Auch der diplomatische Prozess selbst war von Chaos und internen Querelen geprägt. So scheiterte ein erster Versuch des Austauschs im Mai, weil offenbar zwei verschiedene US-Gesandte – der offizielle Diplomat John McNamara und der Sondergesandte Richard Grenell – den Venezolanern unterschiedliche und widersprüchliche Angebote machten, was in Caracas für erhebliche Verwirrung sorgte. Dies deutet auf eine mangelnde Abstimmung und eine fragmentierte Befehlskette im Apparat der US-Außenpolitik hin.
Letztlich verschafft der Deal dem venezolanischen Diktator Maduro einen unschätzbaren Propagandasieg. Obwohl die USA seine Regierung offiziell nicht anerkennen und die Wiedereinsetzung der Demokratie fordern, verhandeln sie direkt mit ihm und erfüllen seine zentrale Forderung nach Rückholung der „entführten“ Staatsbürger. Maduro kann sich nun als Retter inszenieren, der seine Landsleute aus einem „Konzentrationslager“ befreit hat. Dieser diplomatische Erfolg stärkt seine Position im Inland und untergräbt die US-Politik, ihn zu isolieren. Der Preis für die Freiheit der zehn Amerikaner ist somit die politische Aufwertung eines Regimes, das die USA eigentlich bekämpfen wollen.

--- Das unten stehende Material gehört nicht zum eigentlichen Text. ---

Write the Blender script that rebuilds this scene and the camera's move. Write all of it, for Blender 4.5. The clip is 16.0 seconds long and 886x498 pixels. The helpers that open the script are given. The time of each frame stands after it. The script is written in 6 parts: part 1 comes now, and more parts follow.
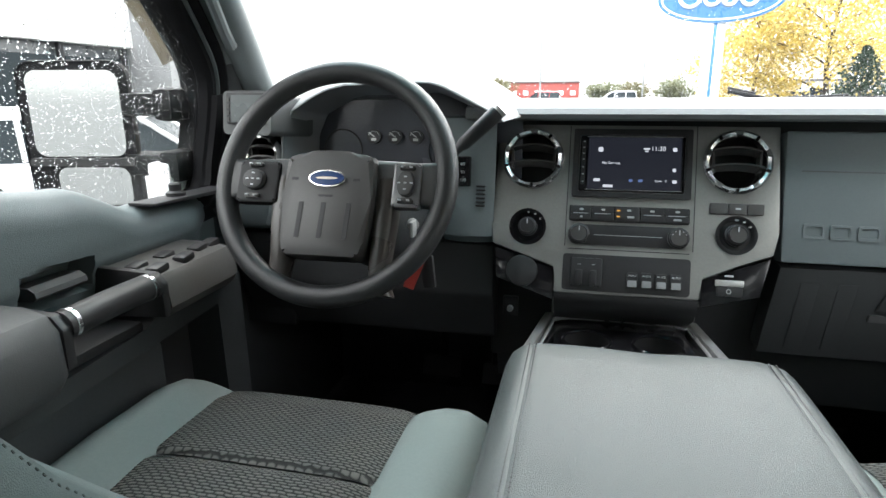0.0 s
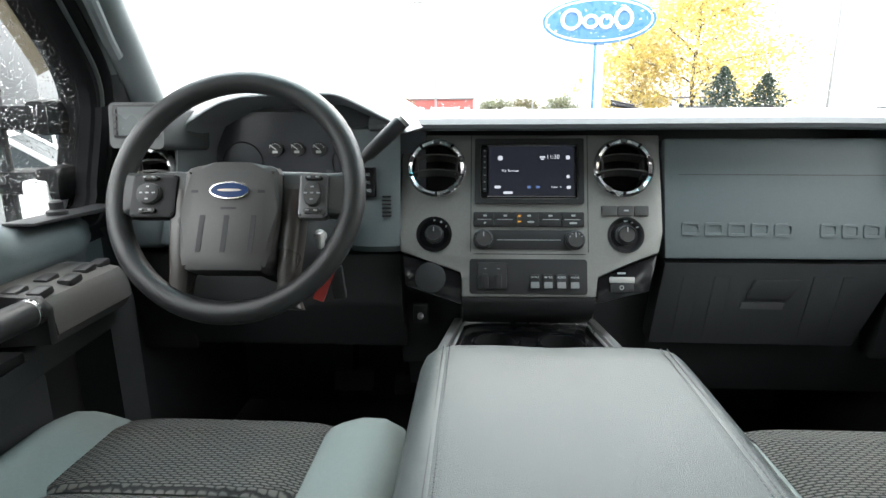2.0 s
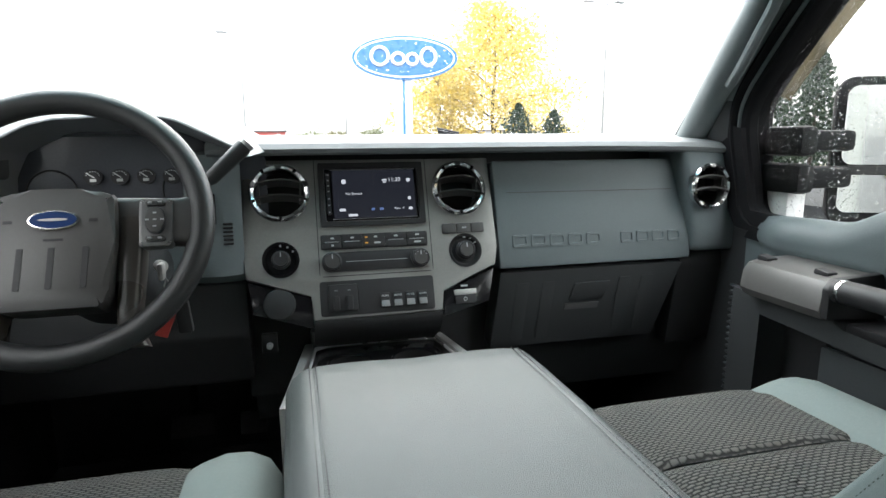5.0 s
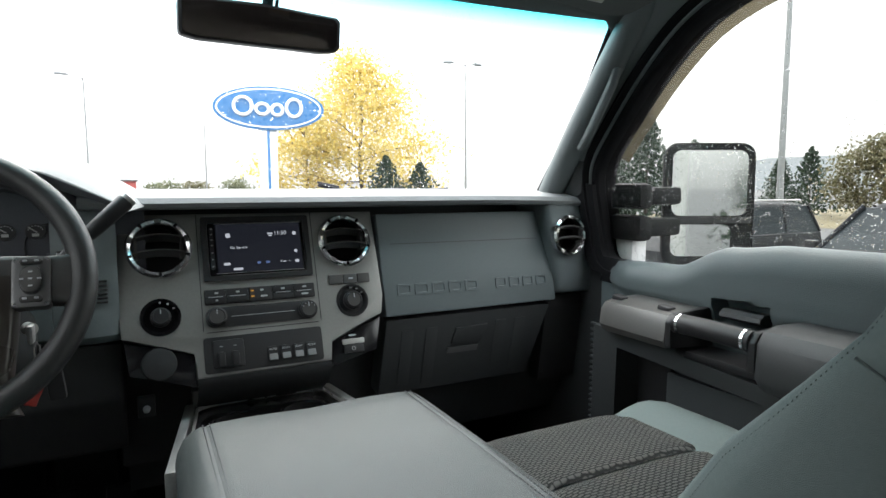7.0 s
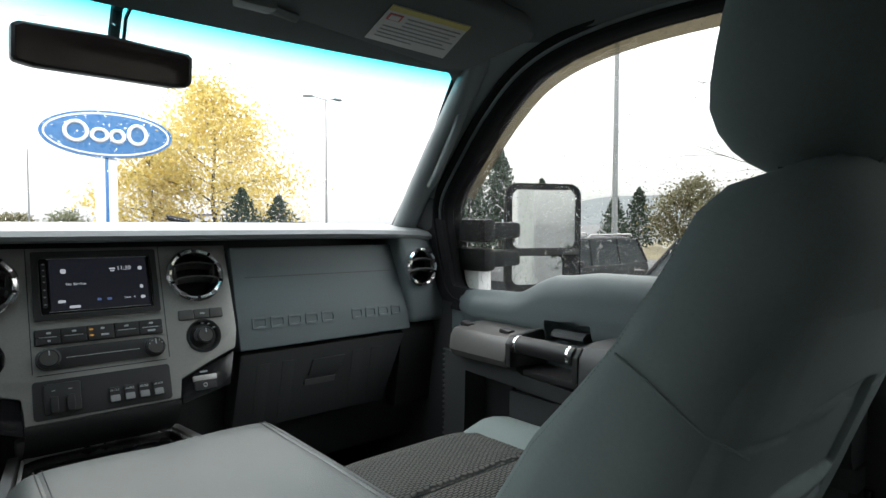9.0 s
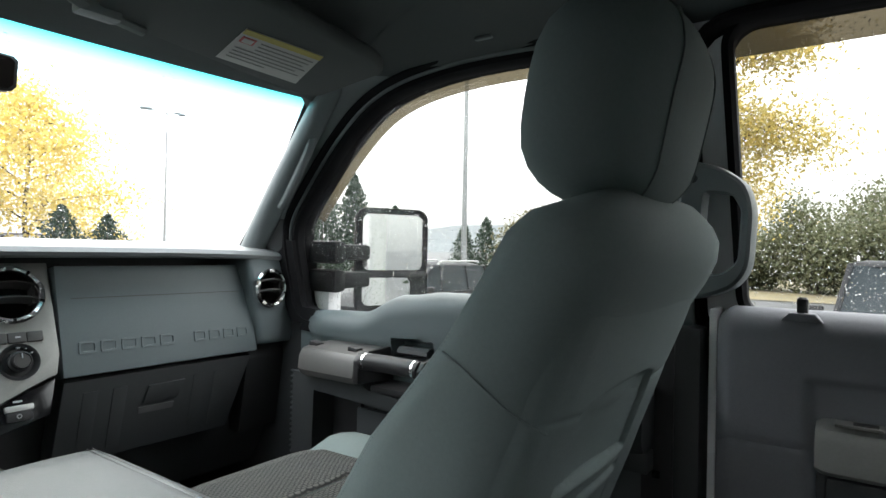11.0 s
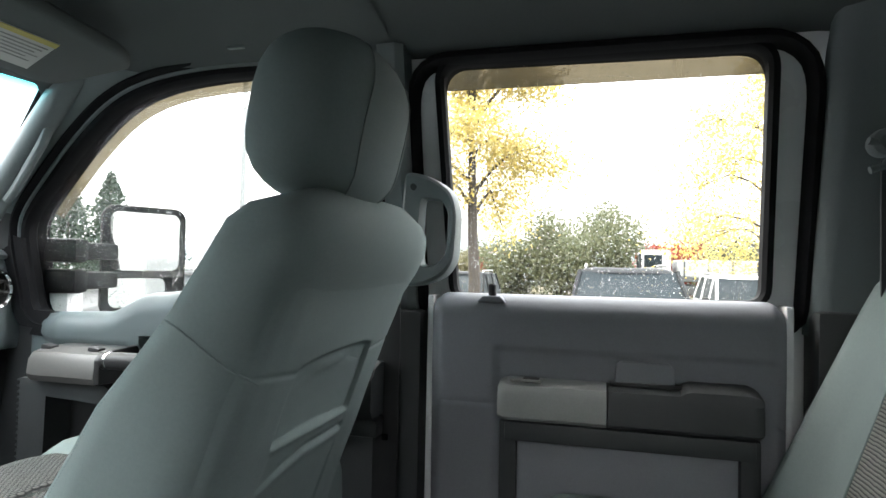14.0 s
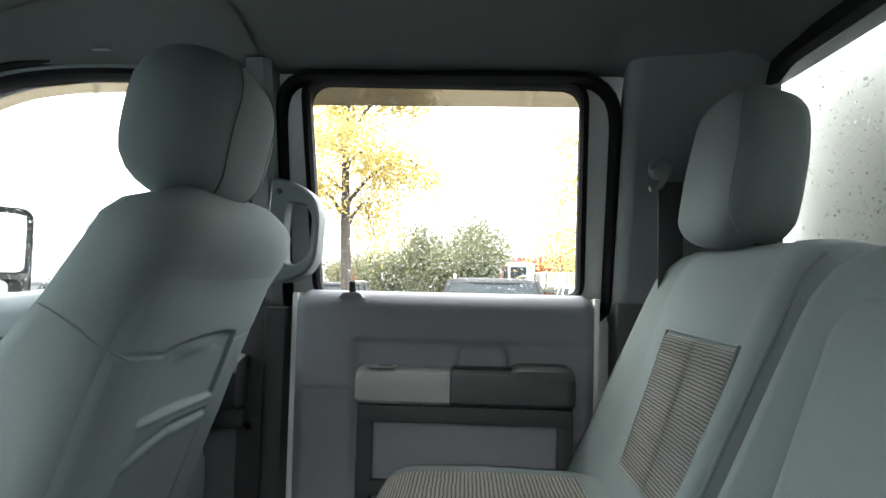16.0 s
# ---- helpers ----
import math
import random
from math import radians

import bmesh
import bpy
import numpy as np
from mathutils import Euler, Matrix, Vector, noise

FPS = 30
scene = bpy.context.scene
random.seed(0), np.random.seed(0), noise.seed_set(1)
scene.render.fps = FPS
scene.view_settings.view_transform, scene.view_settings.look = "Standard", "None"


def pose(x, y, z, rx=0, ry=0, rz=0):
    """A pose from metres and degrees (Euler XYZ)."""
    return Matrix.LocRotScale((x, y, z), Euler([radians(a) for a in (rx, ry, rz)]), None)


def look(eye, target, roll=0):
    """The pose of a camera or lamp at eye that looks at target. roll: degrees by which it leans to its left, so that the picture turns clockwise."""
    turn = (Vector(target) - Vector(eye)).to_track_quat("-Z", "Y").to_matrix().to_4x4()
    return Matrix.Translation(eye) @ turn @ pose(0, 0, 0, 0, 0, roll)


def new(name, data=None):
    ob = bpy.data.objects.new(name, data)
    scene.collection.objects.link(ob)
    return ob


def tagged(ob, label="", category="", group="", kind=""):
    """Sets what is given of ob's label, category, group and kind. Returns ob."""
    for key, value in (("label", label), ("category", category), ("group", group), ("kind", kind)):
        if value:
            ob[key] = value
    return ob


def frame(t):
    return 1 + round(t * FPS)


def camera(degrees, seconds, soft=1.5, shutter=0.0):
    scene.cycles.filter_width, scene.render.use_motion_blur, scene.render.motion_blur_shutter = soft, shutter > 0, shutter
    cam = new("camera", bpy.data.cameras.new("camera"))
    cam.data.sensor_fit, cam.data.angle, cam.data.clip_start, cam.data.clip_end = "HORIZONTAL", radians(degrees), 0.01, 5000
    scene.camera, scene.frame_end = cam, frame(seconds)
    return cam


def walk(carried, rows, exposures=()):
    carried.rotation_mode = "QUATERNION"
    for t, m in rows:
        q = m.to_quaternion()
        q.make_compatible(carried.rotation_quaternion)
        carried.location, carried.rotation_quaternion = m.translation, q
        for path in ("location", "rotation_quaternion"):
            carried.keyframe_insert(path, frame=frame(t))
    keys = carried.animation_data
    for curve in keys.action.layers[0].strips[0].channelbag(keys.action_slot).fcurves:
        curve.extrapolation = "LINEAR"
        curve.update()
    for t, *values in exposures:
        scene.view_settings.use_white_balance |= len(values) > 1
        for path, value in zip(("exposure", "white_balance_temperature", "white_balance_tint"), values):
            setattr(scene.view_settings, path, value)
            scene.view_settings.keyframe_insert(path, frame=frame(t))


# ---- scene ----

Der Gefangenenaustausch wird vielleicht in den offiziellen Chroniken der Trump-Administration als Erfolg verbucht werden. Doch die Geschichte, die die Fakten erzählen, ist die einer Erosion. Es ist die Geschichte der Erosion rechtsstaatlicher Garantien, der Erosion der Menschenrechte als Leitplanke der Außenpolitik und der Erosion der moralischen Autorität Amerikas. Indem sie einen Pakt mit autoritären Führern schloss und Menschen zu reinen Verhandlungsobjekten degradierte, hat die US-Regierung ein gefährliches Signal an die Welt gesendet: dass amerikanische Werte verhandelbar sind und dass die Entführung von US-Bürgern eine erfolgreiche Strategie sein kann, um Zugeständnisse zu erpressen. Der wahre Preis dieser Freiheit wird sich erst langfristig bemessen lassen – in den geschwächten Demokratien Lateinamerikas und in einem internationalen System, in dem das Recht des Stärkeren über die Stärke des Rechts triumphiert.